Though there was in his view a clear potential for a link-up with terrorist groups, Eskay commented that Malaysian intelligence did not pay adequate attention to this risk and he encouraged the U.S. to keep a close watch on developments.
7. (S) The Mahathir-led dialogue had resulted in a "peace proposal" in February 2006, signed by old guard leaders of BERSATU, BRN-Congress, GMP, and PULO, Eskay noted. This had met with no substantive response from the Thai Government, but might constitute a good starting point for future dialogue. Eskay provided us with a copy of the ten-page document, which demanded Thai Government actions in eight areas, namely:
-- Improvements in "leadership," through appointment of a Muslim Affairs Minister and a Muslim affairs coordinating body.
-- Improved government communication and networking with Malay Muslim communities.
-- Confidence-building measures, including establishing ethnic Malay quotas for government service and security forces in the south.
-- Steps to promote investment and economic development.
-- Improvements in the education infrastructure.
-- Amnesty, with individual cases approved by a Board of Review.
-- Establishment of a tribunal to investigate and try cases of human rights violations.
-- Establishment of a monitoring committee to ensure implementation of the above steps.
8. (S) Eskay said the Mahathir initiative was now over, and the Malaysian Government had made clear that the phase of "NGO involvement" in dialogue with Thai Malay separatists had come to an end. The February 11-12 visit to Thailand by Prime Minister Abdullah likely would confirm a role for the Malaysian External Intelligence Organization (MEIO) as a "facilitator" for future informal talks between Malay separatists and Thai Government intelligence. Eskay supported a Malaysian Government mediation role, but he was pessimistic MEIO and its Thai counterparts would make progress. Instead, Eskay anticipated continued violence.
The Honorary Thai Consul shared a 12-page "confidential" paper on the insurgency and Thai Malay views, resulting from his interviews with numerous separatist leaders, which he had submitted to MEIO February 1. Eskay requested that we not share the paper and February 2006 "peace proposal" with others (we have forwarded the documents via classified email to EAP/MTS and Embassy Bangkok).
9. (S) Eskay credibly appeared to have contacts with a large pool of old guard leaders, insurgents, and sympathizers from Thailand's Malay south.
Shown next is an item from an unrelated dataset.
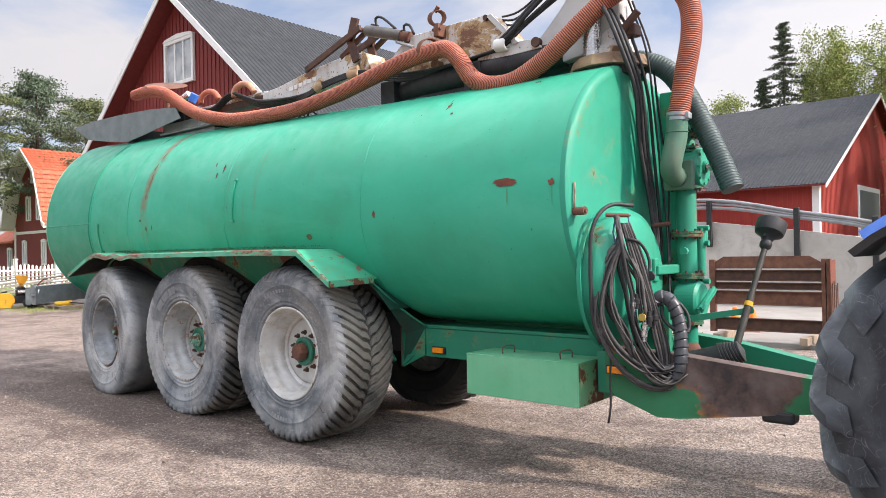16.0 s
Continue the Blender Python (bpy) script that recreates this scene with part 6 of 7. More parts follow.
    for k in range(4):
        o = 0.022 * k
        hose_part("hydraulic_hose", [(3.3, 4.44 + o, 3.58), (3.9, 4.42 + o, 3.47), (4.36, 4.40 + o, 3.585 - o * 0.5), (4.9, 4.40 + o, 3.42 - o), (5.35, 4.40 + o, 3.37 - o * 0.5), (5.75, 4.41, 3.37 - o * 0.6), (6.01, 4.41, 3.435 - o * 0.7), (6.5, 4.41, 3.475 - o * 0.6), (6.85, 4.43, 3.42 - o), (7.2, 4.42, 3.34 - o), (7.7, 4.42 + o, 3.32), (8.15, 4.42 + o, 3.35), (8.34, 4.42 + o * 0.4, 3.38), (8.6, 4.40 + o * 0.5, 3.53), (9.0, 4.42 + o, 3.76)],
                  0.015, M_BLACK, "black hydraulic hose along the boom", 8, step=0.06)
    for p, q in (((5.93, 4.41, 3.395), (6.02, 4.41, 3.43)), ((6.45, 4.41, 3.45), (6.58, 4.41, 3.455))):
        bm = fresh()
        rod(bm, p, q, 0.055, 0.045, segs=12)
        rod(bm, Vector(p) + Vector((0.01, 0, 0.03)), Vector(q) + Vector((-0.01, 0, 0.05)), 0.04, 0.03, segs=10)
        part("canvas_wrap", bm, M_CANVAS, tanker, "tan canvas wrap round the hoses", True)
    for x, z, mt in ((3.85, 3.62, M_HOSE_RED), (4.57, 3.60, M_CANVAS_RED)):
        bm = fresh()
        tube(bm, [(x - 0.17, 4.42, z - 0.06), (x - 0.16, 4.42, z + 0.02), (x - 0.03, 4.43, z + 0.075), (x + 0.11, 4.44, z + 0.04), (x + 0.18, 4.46, z - 0.05)], 0.036, 12, 0.03)
        part("hose_loop", bm, mt, tanker, "bent hose loop over the boom")
    bm = fresh()
    lathe(bm, [(0.040, -0.05), (0.056, -0.05), (0.060, 0.0), (0.060, 0.05), (0.052, 0.06), (0.040, 0.06)], (8.34, 4.41, 3.385), "x", 20, closed=True)
    part("hose_sleeve", bm, M_LETTER, tanker, "white plastic hose sleeve", True)
    for k in range(2):
        hose_part("hydraulic_hose", [(8.28, 4.40, 3.38 + 0.02 * k), (8.45, 4.38, 3.45 + 0.03 * k), (8.62, 4.38, 3.58 + 0.03 * k), (8.85, 4.42, 3.76 + 0.03 * k)], 0.019, M_BLACK, "", 8)
    for k in range(3):
        hose_part("hydraulic_hose", [(8.22, 4.60, 3.70 - 0.03 * k), (8.36, 4.58, 3.69 - 0.05 * k), (8.52, 4.56, 3.73 - 0.04 * k), (8.75, 4.54, 3.86 - 0.03 * k)], 0.010, M_BLACK, "", 8)
    bm = fresh()
    rod(bm, (8.55, 4.62, 3.98), (9.02, 4.62, 4.06), 0.06, segs=18)
    rod(bm, (8.2, 4.62, 3.93), (8.56, 4.62, 3.985), 0.025, segs=12)
    part("lift_cylinder", bm, M_GREYSTEEL, tanker, "dark grey lift cylinder", True)
    # rear outlet: box, plate and coupling
    bm = fresh()
    box(bm, 2.80, 4.20, 4.34, 4.95, 3.245, 3.275, 0.008)
    box(bm, 2.85, 3.70, 4.37, 4.92, 3.28, 3.39, 0.015)
    box(bm, 2.75, 4.0, 4.40, 4.88, 3.10, 3.24, 0.01)
    part("hatch_box", bm, M_GALV, tanker, "grey galvanised hatch box on the tank top")
    plate("splash_plate", [(0.55, 3.60), (1.15, 3.635), (2.0, 3.62), (2.85, 3.58), (3.44, 3.52), (3.56, 3.37), (2.67, 3.27), (2.18, 3.22), (1.55, 3.30), (1.03, 3.38)], 4.20, 4.212, M_GREYSTEEL, "bent grey splash plate")
    plate("splash_plate", [(1.15, 3.632), (3.3, 3.545), (3.3, 3.525), (1.15, 3.612)], 4.213, 4.80, M_GREYSTEEL)
    bm = fresh()
    box(bm, 2.0, 2.3, 4.30, 4.80, 3.05, 3.40, 0.02)
    part("outlet_stand", bm, M_BLACKSTEEL, tanker)
    bm = fresh()
    box(bm, 2.9, 3.3, 4.40, 4.85, 3.38, 3.62, 0.02)
    part("outlet_stand", bm, M_BLACKSTEEL, tanker, "dark outlet stand")
    bm = fresh()
    lathe(bm, [(0.02, -0.008), (0.27, -0.008), (0.28, 0.0), (0.27, 0.008), (0.02, 0.008)], (0, 0, 0), "z", 30)
    bmesh.ops.transform(bm, matrix=Matrix.Translation((2.66, 4.52, 3.97)) @ Euler((radians(14), radians(16), 0)).to_matrix().to_4x4(), verts=bm.verts)
    rod(bm, (2.66, 4.55, 3.60), (2.66, 4.52, 3.97), 0.03, segs=10)
    part("wear_disc", bm, M_RUST, tanker, "rusty tan wear disc")
    bm = fresh()
    rod(bm, (3.15, 4.40, 3.62), (3.35, 4.46, 3.74), 0.055, segs=16)
    part("coupling", bm, M_CHROME, tanker, "bright hose coupling", True)
    bm = fresh()
    rod(bm, (3.40, 4.46, 3.64), (3.45, 4.48, 3.73), 0.055, segs=16)
    part("coupling", bm, M_BLUE, tanker, "blue hose coupling", True)
    bm = fresh()
    tube(bm, [(5.75, 4.28, 3.06), (5.82, 4.30, 3.13), (5.88, 4.30, 3.07), (5.95, 4.30, 3.14), (6.05, 4.32, 3.08)], 0.010, 6, 0.03)
    part("wire_step", bm, M_BLACKSTEEL, tanker)
    return inner


M_CYL = plain("brown_grey_cylinder_paint", (0.075, 0.062, 0.055), (0.12, 0.115, 0.10), 8.0, 0.5, 0.1, 0.2, 60)
M_CANVAS = plain("tan_canvas", (0.33, 0.22, 0.12), (0.46, 0.33, 0.20), 22.0, 0.9, 0, 0.4, 60)
M_CANVAS_RED = plain("faded_red_hose", (0.42, 0.18, 0.10), (0.56, 0.30, 0.19), 9.0, 0.7, 0, 0.2, 60)
M_GREYWHITE = paint("grey_boom_paint", (0.42, 0.43, 0.42), (0.50, 0.50, 0.48), 0.68, 3.0, 0.45)
boom()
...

His views on the insurgency were the most detailed we heard during five days of travel in northern Malaysia and tracked well in many respects with information and opinions from others. His belief in the usefulness of engaging the old guard, however, contradicted the opinion of Malaysian politicians, officials and police who generally dismissed the old timers as irrelevant. Several Malaysians volunteered they were suspicious of Eskay's contacts with Malay separatists and alleged Eskay had been involved in controversial business deals in the past (unrelated to Thailand). Eskay informed us that he had lived some ten years in the United States circa the 1980s.